*Problem to work on*.
Omit all images. Write out the rest of the material exactly.

*Material*.
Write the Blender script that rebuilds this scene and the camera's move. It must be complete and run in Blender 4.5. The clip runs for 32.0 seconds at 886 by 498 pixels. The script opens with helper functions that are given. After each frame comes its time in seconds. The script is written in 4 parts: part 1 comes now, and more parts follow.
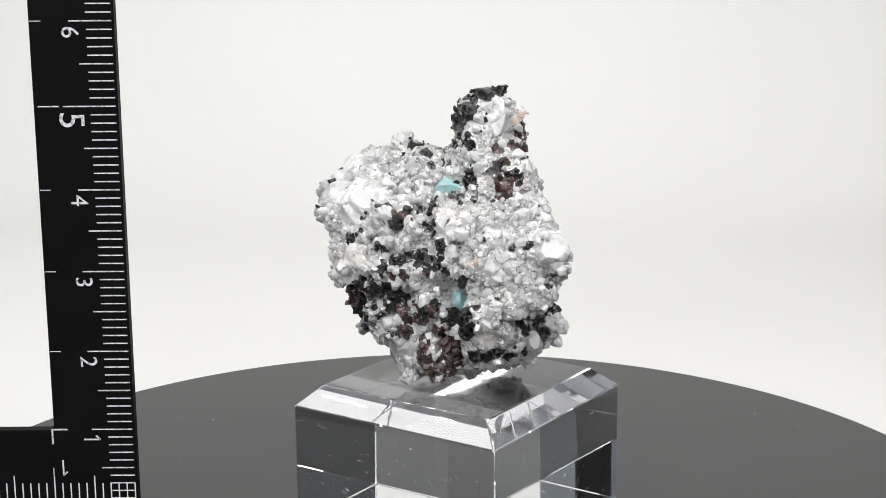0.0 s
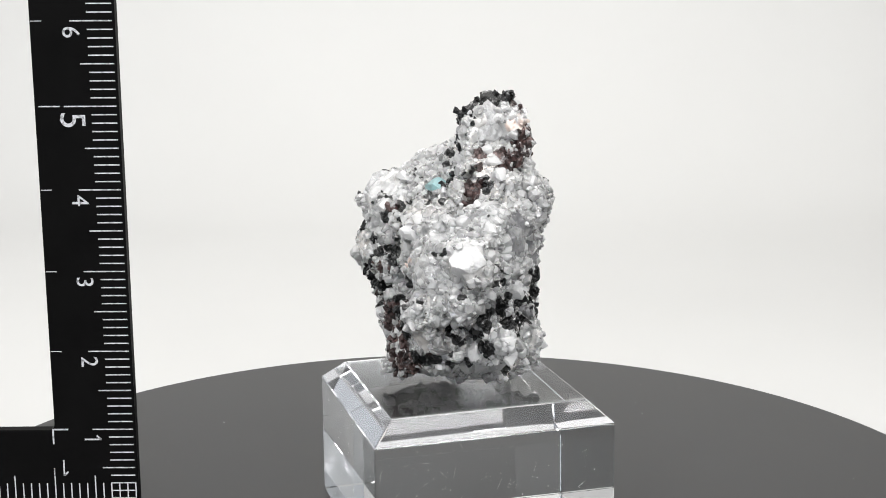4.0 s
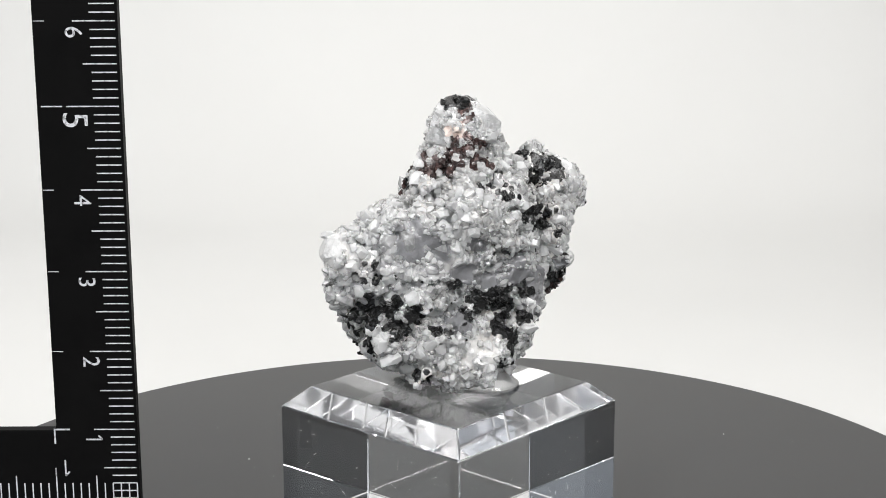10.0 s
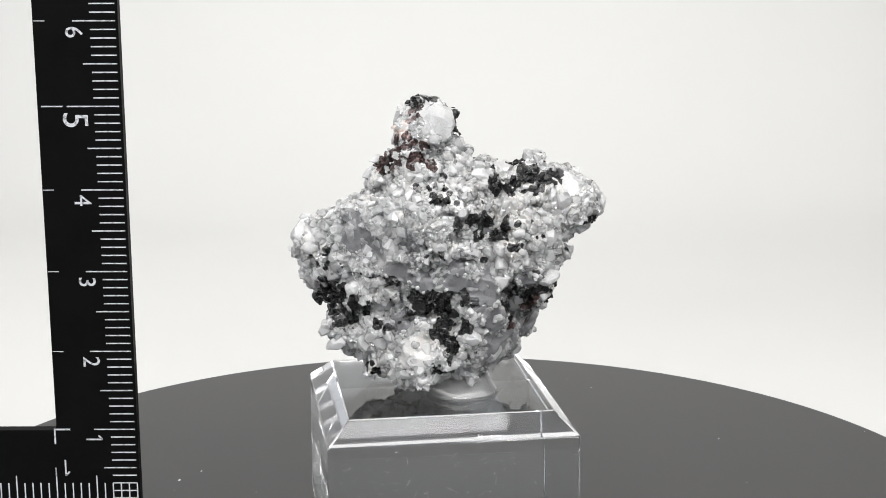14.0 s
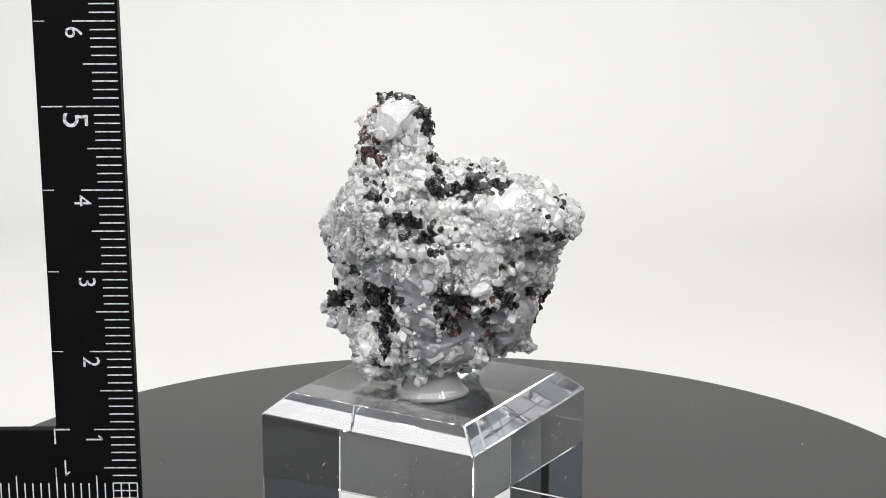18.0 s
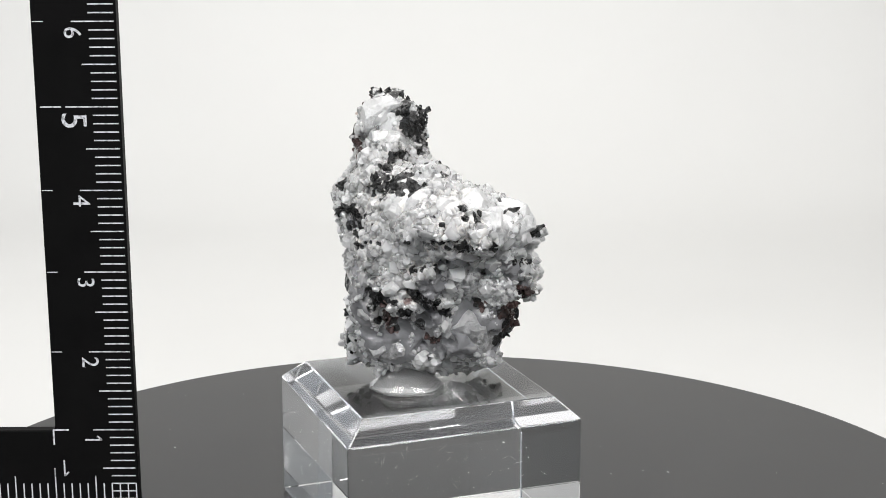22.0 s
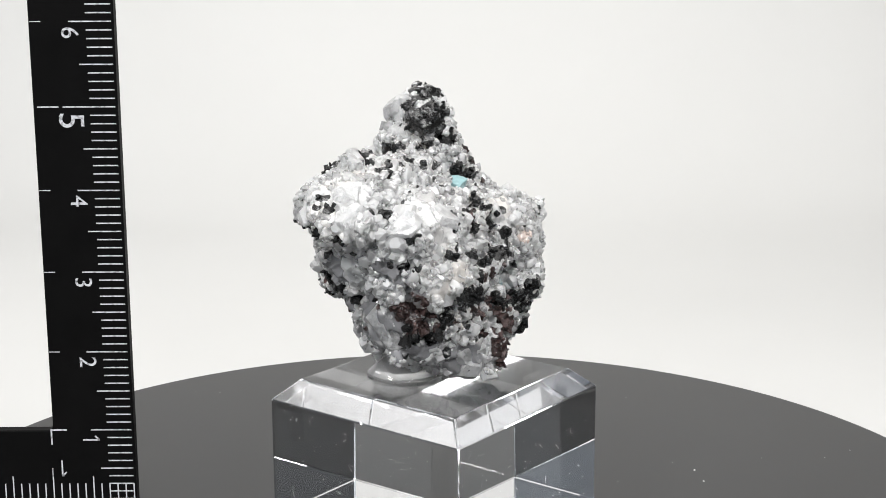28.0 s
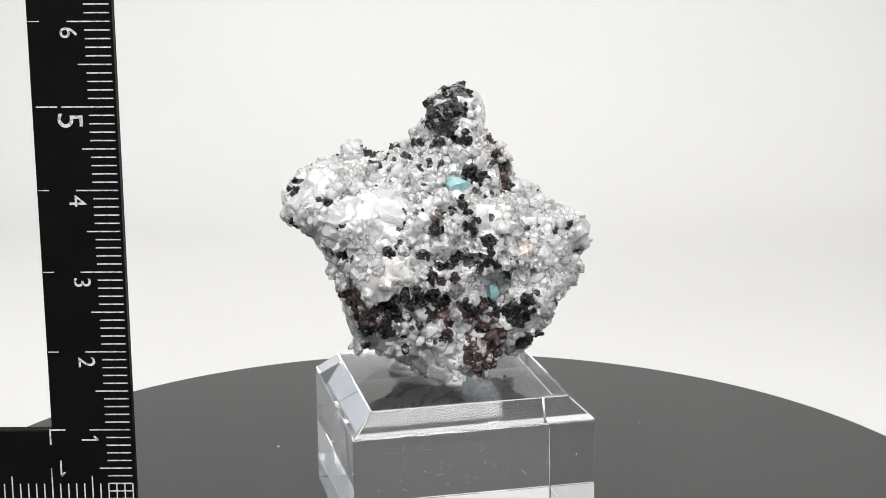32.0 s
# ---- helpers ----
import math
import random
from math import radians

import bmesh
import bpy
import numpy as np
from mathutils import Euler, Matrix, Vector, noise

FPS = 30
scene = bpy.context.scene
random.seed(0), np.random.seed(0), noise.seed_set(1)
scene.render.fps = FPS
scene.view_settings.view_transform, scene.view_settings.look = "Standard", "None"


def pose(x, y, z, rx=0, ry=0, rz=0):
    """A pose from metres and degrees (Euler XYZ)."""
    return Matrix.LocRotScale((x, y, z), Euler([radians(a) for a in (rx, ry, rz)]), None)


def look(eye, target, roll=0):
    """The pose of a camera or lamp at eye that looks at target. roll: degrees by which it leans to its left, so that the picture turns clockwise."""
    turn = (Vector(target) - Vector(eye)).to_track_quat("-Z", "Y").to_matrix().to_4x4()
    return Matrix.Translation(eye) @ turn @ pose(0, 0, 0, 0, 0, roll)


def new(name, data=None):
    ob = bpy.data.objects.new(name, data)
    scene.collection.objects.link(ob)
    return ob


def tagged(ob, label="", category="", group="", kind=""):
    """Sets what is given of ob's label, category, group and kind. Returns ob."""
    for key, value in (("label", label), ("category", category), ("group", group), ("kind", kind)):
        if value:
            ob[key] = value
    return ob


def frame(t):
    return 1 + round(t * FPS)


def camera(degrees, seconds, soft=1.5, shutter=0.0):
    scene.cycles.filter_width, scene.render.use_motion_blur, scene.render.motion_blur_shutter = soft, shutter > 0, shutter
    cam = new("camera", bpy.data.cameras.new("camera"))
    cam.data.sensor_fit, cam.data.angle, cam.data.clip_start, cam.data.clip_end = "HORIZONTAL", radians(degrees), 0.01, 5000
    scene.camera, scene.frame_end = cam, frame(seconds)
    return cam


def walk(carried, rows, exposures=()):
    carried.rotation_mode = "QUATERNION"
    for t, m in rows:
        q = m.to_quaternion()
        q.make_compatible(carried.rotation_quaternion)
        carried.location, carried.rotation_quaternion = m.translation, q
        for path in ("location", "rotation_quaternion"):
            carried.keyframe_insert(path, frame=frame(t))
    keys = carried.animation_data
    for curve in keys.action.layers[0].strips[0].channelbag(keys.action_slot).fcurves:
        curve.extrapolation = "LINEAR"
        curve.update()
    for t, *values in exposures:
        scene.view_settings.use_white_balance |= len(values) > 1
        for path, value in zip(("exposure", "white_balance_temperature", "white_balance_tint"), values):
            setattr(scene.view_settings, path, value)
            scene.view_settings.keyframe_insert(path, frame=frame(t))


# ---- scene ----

*Correct output*.
Write the Blender script that rebuilds this scene and the camera's move. It must be complete and run in Blender 4.5. The clip runs for 32.0 seconds at 886 by 498 pixels. The script opens with helper functions that are given. After each frame comes its time in seconds. The script is written in 4 parts: part 1 comes now, and more parts follow.
0.0 s
4.0 s
10.0 s
14.0 s
18.0 s
22.0 s
28.0 s
32.0 s
# ---- helpers ----
import math
import random
from math import radians

import bmesh
import bpy
import numpy as np
from mathutils import Euler, Matrix, Vector, noise

FPS = 30
scene = bpy.context.scene
random.seed(0), np.random.seed(0), noise.seed_set(1)
scene.render.fps = FPS
scene.view_settings.view_transform, scene.view_settings.look = "Standard", "None"


def pose(x, y, z, rx=0, ry=0, rz=0):
    """A pose from metres and degrees (Euler XYZ)."""
    return Matrix.LocRotScale((x, y, z), Euler([radians(a) for a in (rx, ry, rz)]), None)


def look(eye, target, roll=0):
    """The pose of a camera or lamp at eye that looks at target. roll: degrees by which it leans to its left, so that the picture turns clockwise."""
    turn = (Vector(target) - Vector(eye)).to_track_quat("-Z", "Y").to_matrix().to_4x4()
    return Matrix.Translation(eye) @ turn @ pose(0, 0, 0, 0, 0, roll)


def new(name, data=None):
    ob = bpy.data.objects.new(name, data)
    scene.collection.objects.link(ob)
    return ob


def tagged(ob, label="", category="", group="", kind=""):
    """Sets what is given of ob's label, category, group and kind. Returns ob."""
    for key, value in (("label", label), ("category", category), ("group", group), ("kind", kind)):
        if value:
            ob[key] = value
    return ob


def frame(t):
    return 1 + round(t * FPS)


def camera(degrees, seconds, soft=1.5, shutter=0.0):
    scene.cycles.filter_width, scene.render.use_motion_blur, scene.render.motion_blur_shutter = soft, shutter > 0, shutter
    cam = new("camera", bpy.data.cameras.new("camera"))
    cam.data.sensor_fit, cam.data.angle, cam.data.clip_start, cam.data.clip_end = "HORIZONTAL", radians(degrees), 0.01, 5000
    scene.camera, scene.frame_end = cam, frame(seconds)
    return cam


def walk(carried, rows, exposures=()):
    carried.rotation_mode = "QUATERNION"
    for t, m in rows:
        q = m.to_quaternion()
        q.make_compatible(carried.rotation_quaternion)
        carried.location, carried.rotation_quaternion = m.translation, q
        for path in ("location", "rotation_quaternion"):
            carried.keyframe_insert(path, frame=frame(t))
    keys = carried.animation_data
    for curve in keys.action.layers[0].strips[0].channelbag(keys.action_slot).fcurves:
        curve.extrapolation = "LINEAR"
        curve.update()
    for t, *values in exposures:
        scene.view_settings.use_white_balance |= len(values) > 1
        for path, value in zip(("exposure", "white_balance_temperature", "white_balance_tint"), values):
            setattr(scene.view_settings, path, value)
            scene.view_settings.keyframe_insert(path, frame=frame(t))


# ---- scene ----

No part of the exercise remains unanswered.